Again, we have no hard data, because the Central Statistics Office inexplicably refuses to include a section about potato preferences on the census form. But there is at least anecdotal evidence of an urban-rural aspect to the divide, with country people overwhelmingly on the floury side and city folk predominantly on the waxy. There is also evidence to suggest that conversions are in one direction only.
Certainly I know few farm-reared people who will admit to enjoying soapy spuds. Yet one frequently meets Dubliners, born and bred, who prefer floury ones. On further examination, it usually emerges that they have spent some of their childhoods in the country: on holidays, in reform school, etc.
The terrible thing is that what I believe to be the majority preference on this island is fast becoming a minority experience. All too often now, consumers are forced to eat the soapy sort, whether they like them or not. Ireland seems to be experiencing a new potato famine, in which the non-waxy varieties increasingly fail to appear in supermarkets.
The choice for floury enthusiasts is stark: take the soap - as it were - or perish. Some of the reasons are economic. According to Teagasc's Tom Maher, Ireland's greatest potato expert (and, it need hardly be said, a floury man), the Golden Wonder is down to 5 per cent of Ireland's total potato acreage and slipping every year. It was fifth in the league in 2005 and is about be passed out by the chippers' favourite, the Maris Piper.
The GW's problem is its susceptibility to internal rust spot, a calcium imbalance which, when it strikes, wipes out the entire crop. The condition has struck twice in the past 10 years. Once stung, says Tom, a potato farmer will not grow Golden Wonder again.
By contrast, high yield and durability has inspired the relentless rise of the Rooster, which arrived here only in 1991 and is now the top potato. Barely floury to begin with, the Rooster often has to contend with wet soils and over-application of nitrogen. By which time it has invariably defected to the waxy side.

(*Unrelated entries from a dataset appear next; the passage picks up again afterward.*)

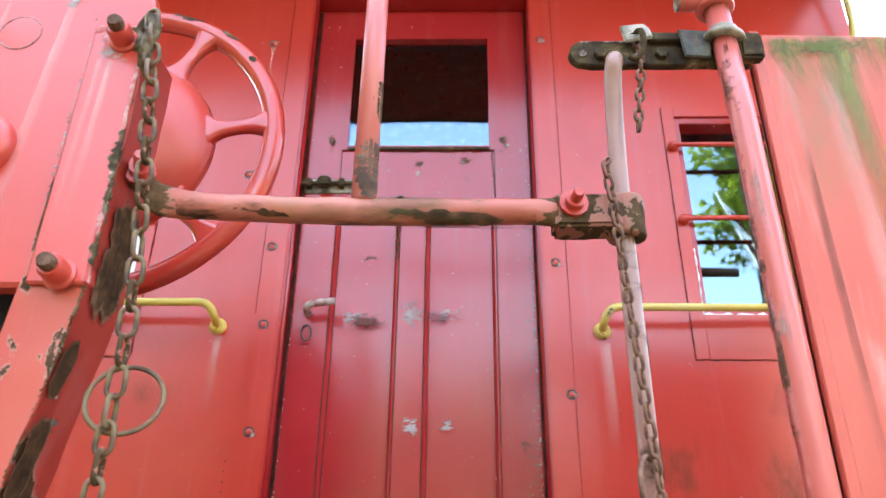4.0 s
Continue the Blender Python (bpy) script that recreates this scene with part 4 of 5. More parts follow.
# ---- door ----
door = thing("door_1", (0, 0.07, 1.49), "closed red panelled wooden door with a glazed top, scuffed paint", "door", kind="structure")
DY = 0.05
for nm, x0, x1, z0, z1 in (("stile", -0.309, -0.213, 1.492, 3.336), ("stile", 0.211, 0.308, 1.492, 3.336), ("bottom_rail", -0.213, 0.211, 1.492, 1.692), ("lock_rail", -0.213, 0.211, 2.618, 2.822),
                            ("top_rail", -0.213, 0.211, 3.232, 3.336), ("muntin", -0.042, 0.027, 1.692, 2.618)):
    part(nm, box(x0, x1, DY, DY + 0.04, z0, z1, 0.002), RED_DOOR, door)
for x0, x1 in ((-0.213, -0.042), (0.027, 0.211)):
    part("panel", box(x0, x1, DY + 0.014, DY + 0.028, 1.692, 2.618), RED_DOOR, door)
    # sloped moulding, mitred at the corners
    out = [(x0 + 0.0015, 1.694), (x1 - 0.0015, 1.694), (x1 - 0.0015, 2.616), (x0 + 0.0015, 2.616)]
    inn = [(x0 + 0.011, 1.6985), (x1 - 0.011, 1.6985), (x1 - 0.011, 2.6055), (x0 + 0.011, 2.6055)]
    for k in range(4):
        bm = bmesh.new()
        o, q, o2, q2 = out[k], inn[k], out[(k + 1) % 4], inn[(k + 1) % 4]
        mid, mid2 = [(u * 0.62 + v * 0.38, s * 0.62 + w * 0.38) for (u, s), (v, w) in ((o, q), (o2, q2))]
        ring_ = [[bm.verts.new((x, DY + y, z)) for (x, z), y in ((a, 0.015), (a, 0.000), (b, -0.0015), (c, 0.006), (c, 0.015))] for a, b, c in ((o, mid, q), (o2, mid2, q2))]
        for u in range(5):
            bm.faces.new((ring_[0][u], ring_[0][(u + 1) % 5], ring_[1][(u + 1) % 5], ring_[1][u]))
        bm.faces.new(ring_[0])
        bm.faces.new(ring_[1][::-1])
        bmesh.ops.recalc_face_normals(bm, faces=bm.faces[:])
        part("panel_moulding", bm, RED_DOOR, door)
    # Strips hold seam dirt and paint the shading lines round the mouldings.
    for a, b, c, d in ((x0 + 0.011, x0 + 0.0122, 1.6985, 2.6055), (x1 - 0.0122, x1 - 0.011, 1.6985, 2.6055), (x0 + 0.011, x1 - 0.011, 2.604, 2.6055)):
        part("dirty_seam", box(a, b, DY + 0.0128, DY + 0.0145, c, d), SEAM, door)
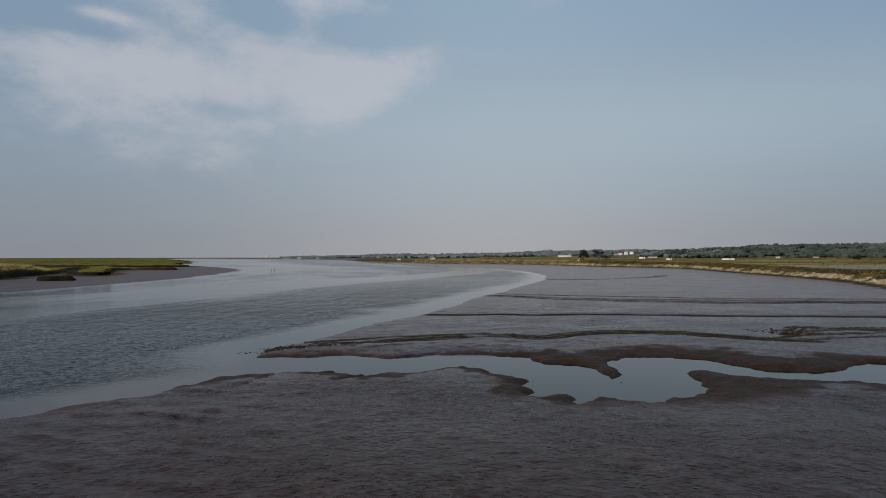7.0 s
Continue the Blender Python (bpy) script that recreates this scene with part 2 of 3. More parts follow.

Then there is the contribution of restaurants and their so-called "baby potatoes". These are not babies in the sense that they would ever grow up to be real potatoes, and certainly not floury ones. They are a travesty of the whole potato concept, imported from France, Cyprus and Israel. But restaurants love them, for no better reason than their small, regular shapes that fit easily into saucepans and look cute on plates. "Little balls of soap," Tom Maher calls them, adding that the silt soils they require are not available in Ireland. "We couldn't grow them here even if we wanted to," he says, with undisguised pride.
As it is, the Department of Agriculture preserves about 400 traditional varieties on a farm in Donegal. These include the four Famine-era potatoes: black, apple, cups, and lumper. Separately, Irish Seed Savers have a farm in Clare, to which enthusiasts including Tom make a day trip every summer "to look at potatoes and talk about them".
All the traditional "Irish" varieties - Kerr's Pinks, Arran Banners, Skerrie Champions, and so on - are actually Scottish. Which may be why the Irish and Scots are the only the nations in the world with a floury preference. Yes, Scotland and Ireland stand together in this cause, just as in Braveheart, but this time against a vast soapy conspiracy that stretches around the globe.
Meanwhile, in our midst, the purveyors of wax seem to be multiplying. In my local market recently I was sold organic potatoes that, although of a continental variety (the traditional ones are not blight-resistant), were promoted as "floury". In fact, on the flour-soap spectrum, they almost qualified as toiletries.
If the organic growers
cannot do better than this, we may as well all give up and eat Smash.